Narrowing band gap energy of CeO2 in (Ni/CeO2)@SiO2 catalyst for photothermal methane dry reforming

• (Ni/CeO 2 )@SiO 2 catalyst with tiny sizes of Ni and CeO 2 was synthesized. • Band gap energy of the catalyst was as narrow as 1.65 eV. • High photothermal MDR performance was obtained over the catalyst. • Sintering and carbon deposition were negligible for MDR reaction. Thermal catalysis is the most investigated approach for methane dry reforming (MDR) reaction over Ni-based catalysts. However, sintering and carbon deposition in the conventional approach tend to deactivate the Ni catalysts. Developing new technique to resolve the problems is a hot topic for MDR. Herein, we reported a novel (Ni/CeO 2 )@SiO 2 catalyst for MDR by photothermal catalysis. The catalyst was characterized by BET, XRD, TEM and UV–vis diffuse reflectance spectrum to analysis structural and optical properties, which were applied to build relationship with MDR performance. The results revealed that band gap energy of ceria in the catalyst was significantly narrowed by the tiny size of crystal ceria, leading to strong absorbance of visible solar light.
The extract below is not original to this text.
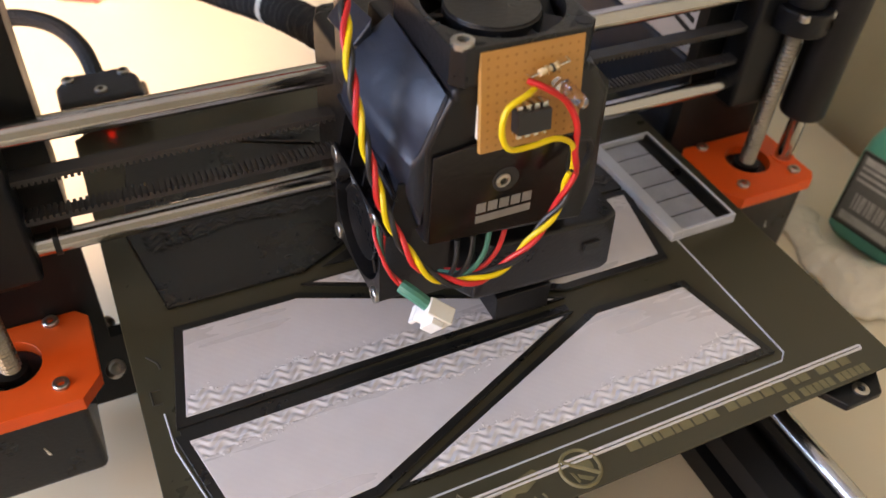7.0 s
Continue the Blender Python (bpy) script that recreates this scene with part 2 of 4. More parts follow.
def tube_bm(points, radius, sides=10, ripple=0.0, period=0.006):
    """A tube along a path of points already smooth."""
    bm = bmesh.new()
    pts = [Vector(p) for p in points]
    rings, up, run = [], Vector((0.13, 0.21, 0.97)), 0.0
    for i, p in enumerate(pts):
        d = (pts[min(i + 1, len(pts) - 1)] - pts[max(i - 1, 0)]).normalized()
        if i:
            run += (p - pts[i - 1]).length
        side = up - d * up.dot(d)
        side = side.normalized() if side.length > 1e-4 else d.orthogonal().normalized()
        up = side
        other = d.cross(side)
        r = radius * (1 + ripple * math.sin(run / period * 6.283))
        rings.append([bm.verts.new(p + r * (side * math.cos(a) + other * math.sin(a))) for a in (6.28319 * k / sides for k in range(sides))])
    for a, b in zip(rings, rings[1:]):
        for k in range(sides):
            bm.faces.new((a[k], a[(k + 1) % sides], b[(k + 1) % sides], b[k]))
    bm.faces.new(rings[0][::-1])
    bm.faces.new(rings[-1])
    bmesh.ops.recalc_face_normals(bm, faces=bm.faces)
    return bm


def tube(name, points, radius, m, parent=None, label="", n=10, sides=10, ripple=0.0, period=0.006):
    return ob_from(name, tube_bm(smooth_path(points, n), radius, sides, ripple, period), m, parent, label)


def plate_with_hole(outline, hole, z0, z1):
    """Plate with one round hole: outline in plan, hole (x, y, r)."""
    hx, hy, r = hole
    n = 36
    bm = bmesh.new()
    ring, out = [], []
    def reach(a):
        d = Vector((math.cos(a), math.sin(a)))
        best = None
        for (x0, y0), (x1, y1) in zip(outline, outline[1:] + outline[:1]):
            ex, ey = x1 - x0, y1 - y0
            den = d.x * ey - d.y * ex
            if abs(den) < 1e-12:
                continue
            s = ((x0 - hx) * ey - (y0 - hy) * ex) / den
            u = ((x0 - hx) * d.y - (y0 - hy) * d.x) / den
            if s > 0 and -1e-9 <= u <= 1 + 1e-9 and (best is None or s < best):
                best = s
        return best
    angs = [6.28319 * k / n for k in range(n)] + [math.atan2(y - hy, x - hx) % 6.28319 for x, y in outline]
    angs = sorted(set(round(a, 5) for a in angs))
    rows = []
    for a in angs:
        s = reach(a)
        c, sn = math.cos(a), math.sin(a)
        rows.append([bm.verts.new((hx + q * c, hy + q * sn, z)) for q, z in ((r, z0), (r, z1), (s, z1), (s, z0))])
    for a, b in zip(rows, rows[1:] + rows[:1]):
        for k in range(4):
            bm.faces.new((a[k], b[k], b[(k + 1) % 4], a[(k + 1) % 4]))
    bmesh.ops.recalc_face_normals(bm, faces=bm.faces)
    return bm


def bolt(parent, p, r=0.0029, h=0.002, d=(0, 0, 1), m=None):
    """Socket-head bolt with a sunk hexagon."""
    bm = bmesh.new()
    prof = [(0.0, -0.3), (0.48, -0.3), (0.52, 1.0), (0.85, 1.0), (1.0, 0.75), (1.0, -0.5)]
    prev = None
    for q, z in prof:
        ring = [bm.verts.new((r * q * math.cos(a), r * q * math.sin(a), h * z)) for a in (6.28319 * k / 18 for k in range(18))] if q else [bm.verts.new((0, 0, h * z))]
        if prev:
            for k in range(18):
                if len(prev) == 1:
                    bm.faces.new((prev[0], ring[k], ring[(k + 1) % 18]))
                else:
                    bm.faces.new((prev[k], ring[k], ring[(k + 1) % 18], prev[(k + 1) % 18]))
        prev = ring
    bmesh.ops.recalc_face_normals(bm, faces=bm.faces)
    bm.transform(Matrix.Translation(p) @ Vector(d).to_track_quat("Z", "Y").to_matrix().to_4x4())
    return ob_from("bolt", bm, m or BOLT, parent)


def inset(points, d):
    """Outline moved inwards by d."""
    n = len(points)
    area = sum(points[i][0] * points[(i + 1) % n][1] - points[(i + 1) % n][0] * points[i][1] for i in range(n))
    s = 1 if area > 0 else -1
    out = []
    for i in range(n):
        p0, p1, p2 = Vector(points[i - 1]), Vector(points[i]), Vector(points[(i + 1) % n])
        e0, e1 = (p1 - p0).normalized(), (p2 - p1).normalized()
        n0, n1 = Vector((-e0.y, e0.x)) * s, Vector((-e1.y, e1.x)) * s
        k = max(1 + n0.dot(n1), 0.25)
        q = p1 + (n0 + n1) * (d / k)
        out.append((q.x, q.y))
    return out


# ---- room ----
FLOOR_Z = -0.75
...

The adsorption considerably promoted activations of CH 4 on Ni and CO 2 on CeO 2 , and greatly improved gasification of CH x at Ni-CeO 2 boundaries. Along with confinement effect from silica shell, sintering and carbon deposition were both resolved for the (Ni/CeO 2 )@SiO 2 catalyst in photothermal MDR. Consequently, photothermal MDR was higher and more stable than thermal MDR over the catalyst. The work provided a new way of photothermal MDR to enhance activity and stability, and simultaneously resolved problems of sintering and carbon deposition.